The firehouse was the scene of a somewhat historic ceremony on March 7, 1920. The Daily News reported "The time-honored ceremony of the New York Fire Department of conferring the 'white hat,' indicative of the rank of battalion chief on each new holder of that office, took place at the headquarters of Engine Co. No. 32, 49 Beekman street, when Joseph O'Hanlon, youngest battalion chief, received the token of rank from acting Battalion Chief George T. McAleer."
Joseph O'Hanlon (left) receives his white hat in the station house. Daily News, March 8, 1920 (copyright expired) |
O'Hanlon, who was 36-years old, had joined the department in 1907 when, according to The New York Times years later, "according to legend, 'the men were made of iron and the hydrants of wood.'" He would go on to a distinguished career, being promoted to Assistant Chief in 1936. He would devise the departments pension system, the "three-platoon" system, and reduce firefighters' hours from 86 to 46 per week.
It was not his bravery nor firefighting skills that landed Fireman Richard Pecoraro's name in the newspapers in 1960. It was his political passion.

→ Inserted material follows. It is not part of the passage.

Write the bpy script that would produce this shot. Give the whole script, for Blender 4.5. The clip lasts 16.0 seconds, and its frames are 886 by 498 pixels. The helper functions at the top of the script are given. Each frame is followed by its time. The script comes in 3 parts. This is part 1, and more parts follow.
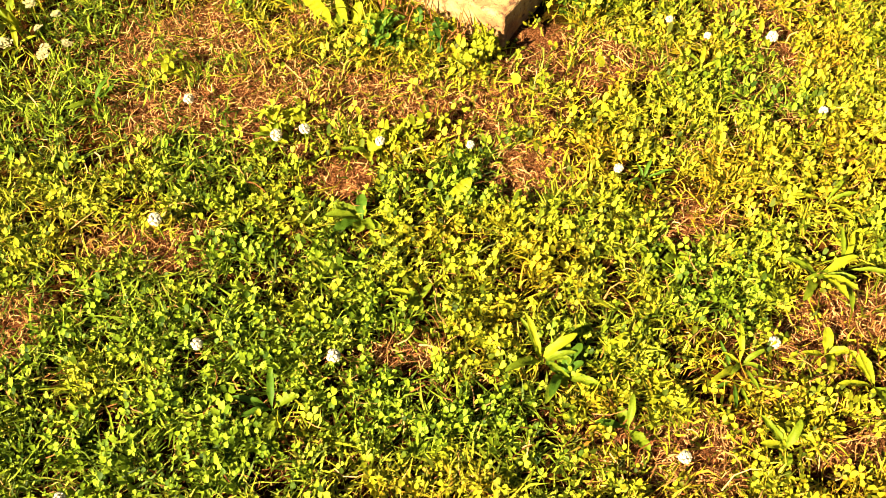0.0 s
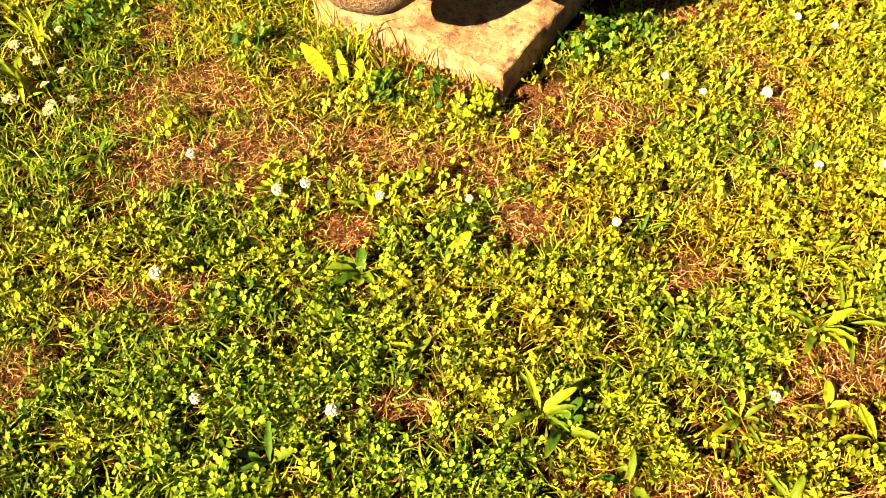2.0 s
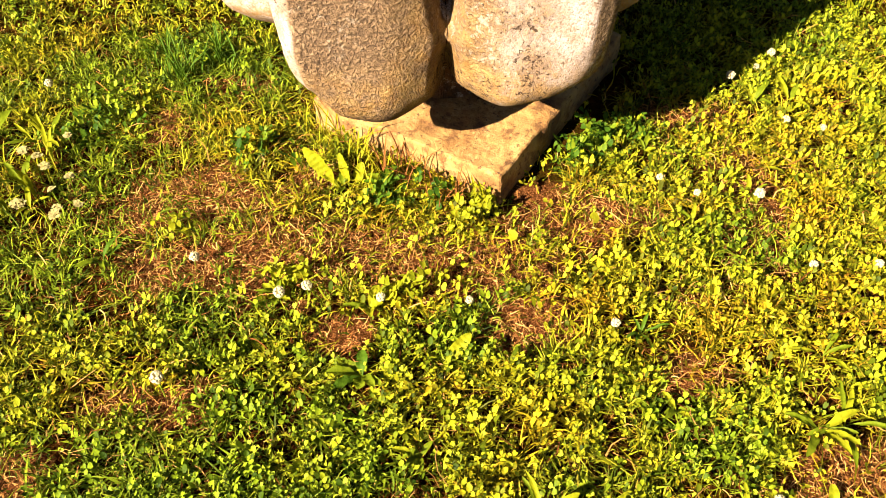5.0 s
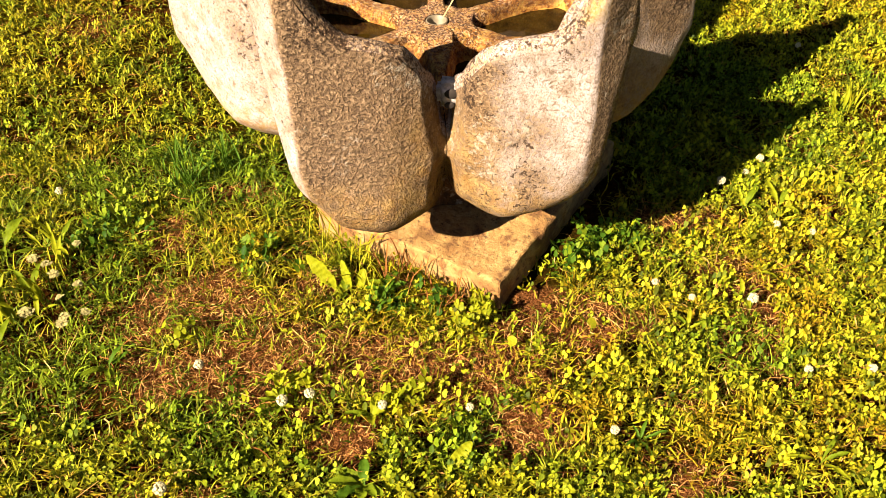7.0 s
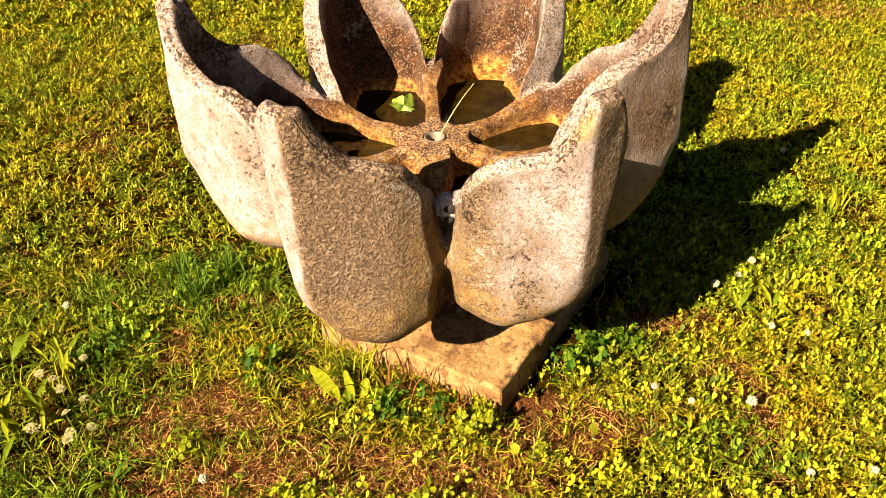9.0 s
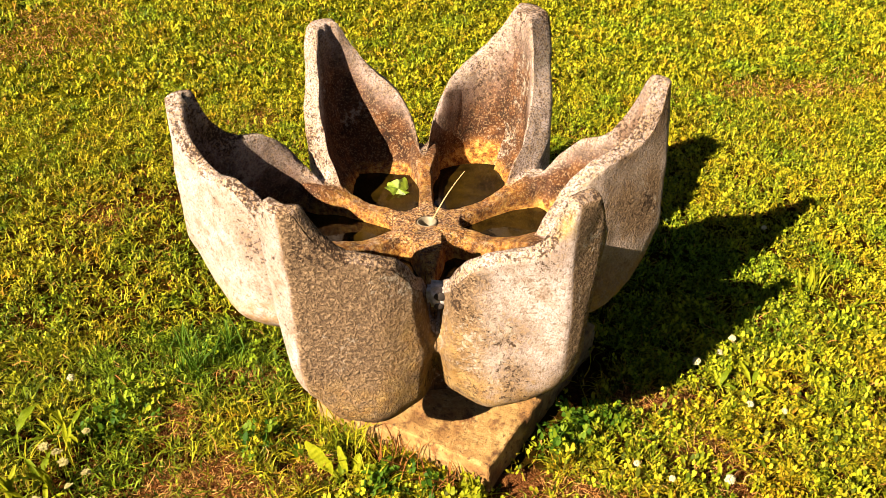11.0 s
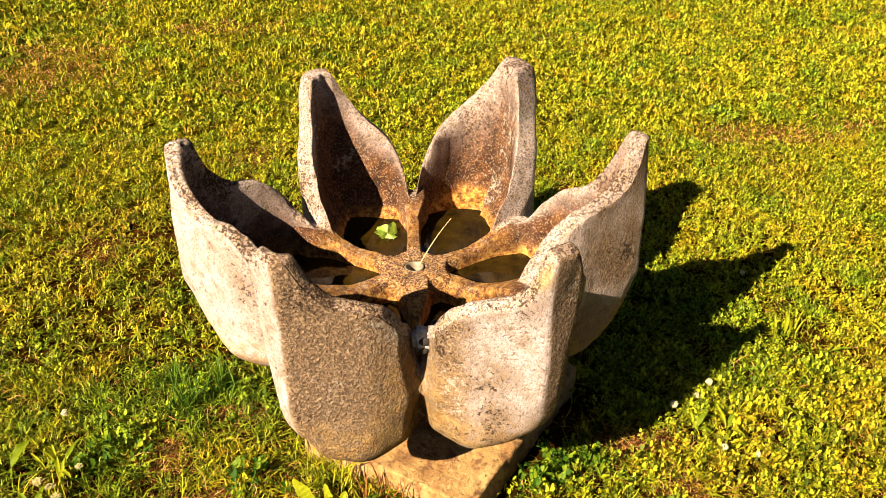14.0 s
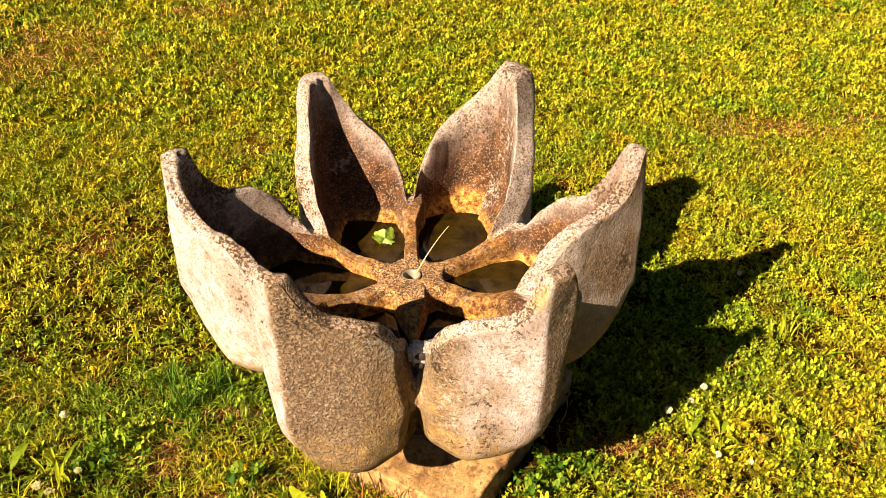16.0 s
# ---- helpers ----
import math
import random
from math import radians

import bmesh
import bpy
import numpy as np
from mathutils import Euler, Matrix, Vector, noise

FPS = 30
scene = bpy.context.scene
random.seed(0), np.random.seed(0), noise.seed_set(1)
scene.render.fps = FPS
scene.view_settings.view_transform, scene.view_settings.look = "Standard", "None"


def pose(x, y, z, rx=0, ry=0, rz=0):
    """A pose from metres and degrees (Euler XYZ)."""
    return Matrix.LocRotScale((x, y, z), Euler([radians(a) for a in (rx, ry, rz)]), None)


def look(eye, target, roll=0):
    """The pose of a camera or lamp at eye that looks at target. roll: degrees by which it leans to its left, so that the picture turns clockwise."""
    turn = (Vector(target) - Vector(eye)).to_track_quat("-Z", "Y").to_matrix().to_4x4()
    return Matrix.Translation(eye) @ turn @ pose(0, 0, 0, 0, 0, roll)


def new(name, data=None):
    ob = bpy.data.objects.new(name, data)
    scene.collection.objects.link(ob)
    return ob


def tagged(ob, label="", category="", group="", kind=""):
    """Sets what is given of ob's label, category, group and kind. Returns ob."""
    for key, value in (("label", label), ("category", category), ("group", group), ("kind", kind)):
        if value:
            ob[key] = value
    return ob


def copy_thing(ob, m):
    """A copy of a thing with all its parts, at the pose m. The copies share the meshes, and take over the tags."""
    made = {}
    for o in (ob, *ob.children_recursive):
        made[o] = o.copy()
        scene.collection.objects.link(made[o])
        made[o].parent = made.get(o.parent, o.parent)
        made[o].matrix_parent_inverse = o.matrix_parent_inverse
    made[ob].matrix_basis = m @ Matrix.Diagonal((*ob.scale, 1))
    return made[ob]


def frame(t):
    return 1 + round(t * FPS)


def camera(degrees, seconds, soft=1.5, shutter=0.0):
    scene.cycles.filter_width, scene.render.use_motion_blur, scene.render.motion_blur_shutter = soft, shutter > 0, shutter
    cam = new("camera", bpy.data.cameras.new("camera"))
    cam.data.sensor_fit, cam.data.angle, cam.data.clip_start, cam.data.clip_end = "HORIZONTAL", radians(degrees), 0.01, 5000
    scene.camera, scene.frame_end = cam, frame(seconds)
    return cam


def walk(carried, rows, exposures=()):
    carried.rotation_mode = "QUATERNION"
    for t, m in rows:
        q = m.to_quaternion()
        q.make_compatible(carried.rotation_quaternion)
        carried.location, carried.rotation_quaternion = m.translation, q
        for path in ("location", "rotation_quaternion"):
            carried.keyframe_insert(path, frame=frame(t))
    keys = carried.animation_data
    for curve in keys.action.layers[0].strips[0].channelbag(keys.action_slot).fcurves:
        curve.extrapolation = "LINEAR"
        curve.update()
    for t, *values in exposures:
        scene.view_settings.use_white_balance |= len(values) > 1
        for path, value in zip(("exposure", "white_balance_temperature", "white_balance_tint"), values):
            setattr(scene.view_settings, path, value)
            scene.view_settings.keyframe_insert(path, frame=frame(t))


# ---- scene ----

The 27-year old bachelor was greatly disturbed by the Castro regime in Cuba. Although firefighters were not permitted to leave the city for more than 72 hours without permission, he secretively traveled to Cuba in August for what he later described to department officials as a "little long weekend." It was his second trip and he had managed to keep the first one secret. This time would be different.
He explained to a reporter "It was my hobby or idea to go down and explain to the people my ideas as an American. I felt it might help to get rid of the government." That government did not appreciate his efforts. He was arrested and spent 20 days in jail, unable to communicate with his superiors in the fire department.
On August 30 the Daily News reported "He finally got back to Engine Co. 32 at 49 Beekman St., on August 22, but found he had already been suspended." He appeared before a hearing during which he "pleaded guilty to making a false statement with intent to deceive, leaving the city for more than 72 hours without permission, failing to notify his commander of inability to report and being absent without permission for almost 22 days."
Ardent political activism cost Richard Pecoraro his job. photo by Nick Peterson, Daily News, August 30, 1960 |
Despite the bad experience, Pecoraro was undaunted in his hopes to make change. He told a reporter he "wants to go back if he can stay out of jail," saying "I feel I can still do something there." The Daily News reported "Deputy Commissioner Albert S. Pacetta indicated he will get his wish. Pacetta, who presided at the fireman's hearing, said he will recommend his dismissal from the department."
On November 8, 1972 Fire Commissioner Robert O. Lowery announced that six engine companies would be discontinued, among them Engine Company No. 32. Its station house of seven decades briefly became home to Ladder Company 10 before Engine Company 6 moved in.
Still in residence today, Engine Company 6 placed its own number over the 1903 carved "32" and painted the bay doors with a vibrant mural of a tiger, the company's symbol.